Edzard Gerhard Bisschop werd in augustus 1942 burgemeester van ‘s-Gravenzande, nadat de Duitsers de hun onvoldoende goedgezinde burgemeester Frans Schokking hadden ontslagen. Bisschop werd een klein jaar later benoemd in Naaldwijk waar hij burgemeester Theodoor Elsen verving, omdat ook hij uit zijn ambt was gezet. Niet betrouwbaar genoeg, volgens de Duitsers. Elsen kwam na de oorlog weer terug.

De ‘s-Gravenzandse burgemeester Henri Ipenburg in het Vlaardingse detentiekamp De Vergulde Hand – Foto Historisch Archief Westland

In ‘s-Gravenzande verscheen voorjaar 1944 Henri Ilpenburg, een pro-Duitse diehard. De Klerk: ‘Als Bisschop een pragmatisch NSB’er genoemd kan worden, dan was Ipenburg een ideologisch nationaal-socialist.’ In september 1944 werd hij ook waarnemer in Monster (waaronder Poeldijk, Ter Heijde en deels Kwintsheul), omdat daar burgemeester Gerhardus Kampschöer vertrok. Mogelijk vanwege een al dan niet voorgewende zwakke gezondheid, zo beschrijft De Klerk.

De laatste twee oorlogsjaren was (de enige Westlander in het rijtje) Pieter Burgersdijk burgemeester van De Lier. Zijn hoogste ambitie was zo’n politieke post bemachtigen. Voor de oorlog was hij 16 jaar raadslid van de Christelijk Historische Unie in ‘s-Gravenzande. Over Burgersdijks tijd in De Lier is weinig bekend. In mei 1945 werd zijn, door de Duitsers ontslagen, voorganger Cornelis van der Hoeven weer burgemeester.

Geschikt instrument
De Klerk concludeert: ‘Eén slechte en drie meelopers. Bocxe en Bisschop kunnen als oppurtunisten worden gezien, geboeid geraakt door het nationaal-socialistische gedachtegoed. De NSB was voor hen een toekomstvehikel, voor een goede carrière in het openbaar bestuur.’

Burgersdijk verloor als actief NSB-lid zijn baan en zag het burgemeesterschap als een nieuwe statusverhogende functie. In De Lier profileerde hij zich niet echt als nationaal-socialist.

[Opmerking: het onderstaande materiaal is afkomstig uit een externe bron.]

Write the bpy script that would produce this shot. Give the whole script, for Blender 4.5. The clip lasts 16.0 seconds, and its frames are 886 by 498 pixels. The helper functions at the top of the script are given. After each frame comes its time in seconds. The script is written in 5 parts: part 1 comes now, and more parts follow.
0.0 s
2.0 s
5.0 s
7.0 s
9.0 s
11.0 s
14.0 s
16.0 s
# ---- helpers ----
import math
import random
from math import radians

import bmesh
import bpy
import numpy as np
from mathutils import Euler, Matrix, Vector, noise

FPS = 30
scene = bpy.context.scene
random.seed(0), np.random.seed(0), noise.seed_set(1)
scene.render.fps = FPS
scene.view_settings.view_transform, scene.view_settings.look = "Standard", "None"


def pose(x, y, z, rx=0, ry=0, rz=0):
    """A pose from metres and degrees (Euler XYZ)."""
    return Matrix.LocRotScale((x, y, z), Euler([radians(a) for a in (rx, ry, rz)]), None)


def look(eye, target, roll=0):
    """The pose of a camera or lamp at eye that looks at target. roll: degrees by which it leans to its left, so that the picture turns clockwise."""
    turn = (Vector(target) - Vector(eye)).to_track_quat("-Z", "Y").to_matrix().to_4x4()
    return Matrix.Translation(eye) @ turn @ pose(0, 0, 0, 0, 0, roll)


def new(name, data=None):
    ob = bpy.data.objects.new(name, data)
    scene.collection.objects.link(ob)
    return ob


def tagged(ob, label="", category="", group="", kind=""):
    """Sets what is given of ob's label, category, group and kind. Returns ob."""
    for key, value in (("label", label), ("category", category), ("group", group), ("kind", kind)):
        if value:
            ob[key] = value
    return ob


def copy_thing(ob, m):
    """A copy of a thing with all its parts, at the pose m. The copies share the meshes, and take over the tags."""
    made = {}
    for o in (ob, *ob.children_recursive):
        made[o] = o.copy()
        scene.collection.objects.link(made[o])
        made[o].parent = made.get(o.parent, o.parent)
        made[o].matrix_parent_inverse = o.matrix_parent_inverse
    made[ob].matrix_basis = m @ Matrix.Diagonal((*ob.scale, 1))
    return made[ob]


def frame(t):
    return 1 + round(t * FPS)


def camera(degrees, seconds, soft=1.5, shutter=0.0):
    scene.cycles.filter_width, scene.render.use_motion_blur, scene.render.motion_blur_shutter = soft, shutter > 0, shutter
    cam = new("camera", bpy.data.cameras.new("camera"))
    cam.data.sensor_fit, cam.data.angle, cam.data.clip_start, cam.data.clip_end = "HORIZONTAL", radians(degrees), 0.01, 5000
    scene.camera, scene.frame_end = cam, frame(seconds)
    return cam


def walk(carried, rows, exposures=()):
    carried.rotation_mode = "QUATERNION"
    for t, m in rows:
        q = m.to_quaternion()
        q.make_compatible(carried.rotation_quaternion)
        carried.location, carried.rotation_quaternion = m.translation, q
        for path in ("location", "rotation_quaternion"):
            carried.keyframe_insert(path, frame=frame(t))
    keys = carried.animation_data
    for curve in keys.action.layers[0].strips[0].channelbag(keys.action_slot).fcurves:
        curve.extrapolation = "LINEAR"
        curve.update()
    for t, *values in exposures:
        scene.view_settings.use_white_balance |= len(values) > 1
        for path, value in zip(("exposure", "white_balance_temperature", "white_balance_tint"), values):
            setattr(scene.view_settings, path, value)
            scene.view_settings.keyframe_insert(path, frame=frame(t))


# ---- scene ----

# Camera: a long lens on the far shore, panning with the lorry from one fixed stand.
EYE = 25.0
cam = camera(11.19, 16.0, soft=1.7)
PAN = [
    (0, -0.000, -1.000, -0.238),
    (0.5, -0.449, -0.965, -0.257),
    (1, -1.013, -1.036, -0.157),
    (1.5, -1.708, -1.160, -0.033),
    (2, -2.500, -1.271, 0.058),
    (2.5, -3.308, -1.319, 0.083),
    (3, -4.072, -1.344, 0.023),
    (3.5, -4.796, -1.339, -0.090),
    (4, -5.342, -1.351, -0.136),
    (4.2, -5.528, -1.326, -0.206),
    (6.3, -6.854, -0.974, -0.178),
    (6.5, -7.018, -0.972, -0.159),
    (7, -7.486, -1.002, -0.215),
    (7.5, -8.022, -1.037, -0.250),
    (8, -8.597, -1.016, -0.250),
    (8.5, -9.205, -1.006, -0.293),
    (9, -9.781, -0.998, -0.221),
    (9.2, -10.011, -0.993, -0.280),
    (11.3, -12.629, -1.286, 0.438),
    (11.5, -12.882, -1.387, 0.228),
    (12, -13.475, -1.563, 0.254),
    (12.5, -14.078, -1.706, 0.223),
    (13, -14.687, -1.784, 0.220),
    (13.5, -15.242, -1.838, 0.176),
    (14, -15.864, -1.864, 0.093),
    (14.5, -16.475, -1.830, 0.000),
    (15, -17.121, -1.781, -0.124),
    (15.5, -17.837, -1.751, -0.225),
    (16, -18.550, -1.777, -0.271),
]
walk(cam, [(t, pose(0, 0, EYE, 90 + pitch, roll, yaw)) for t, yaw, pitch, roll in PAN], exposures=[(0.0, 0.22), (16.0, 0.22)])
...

Heel anders was dat bij Ipenburg, die gewoon ideologisch en fanatiek kan worden genoemd. De Duitsers vonden in hem iemand aan wie zij de kustgemeenten ‘s-Gravenzande en Monster konden toevertrouwen. ‘Ipenburg was gewoon een geschikt instrument voor de Duitse bezetter.’

De naoorlogse vonnissen van de Bijzondere Rechtspleging tonen datzelfde beeld. Zoals bij veel zogenoemde lichte gevallen was de straf voor Bisschop, Bocxe en Burgersdijk gelijk aan het voorarrest. Allen raakten wel voor tien jaar het actief en passief kiesrecht kwijt. Ipenburg werd niet als ‘licht geval’ gezien. Hij zat drie jaar vast.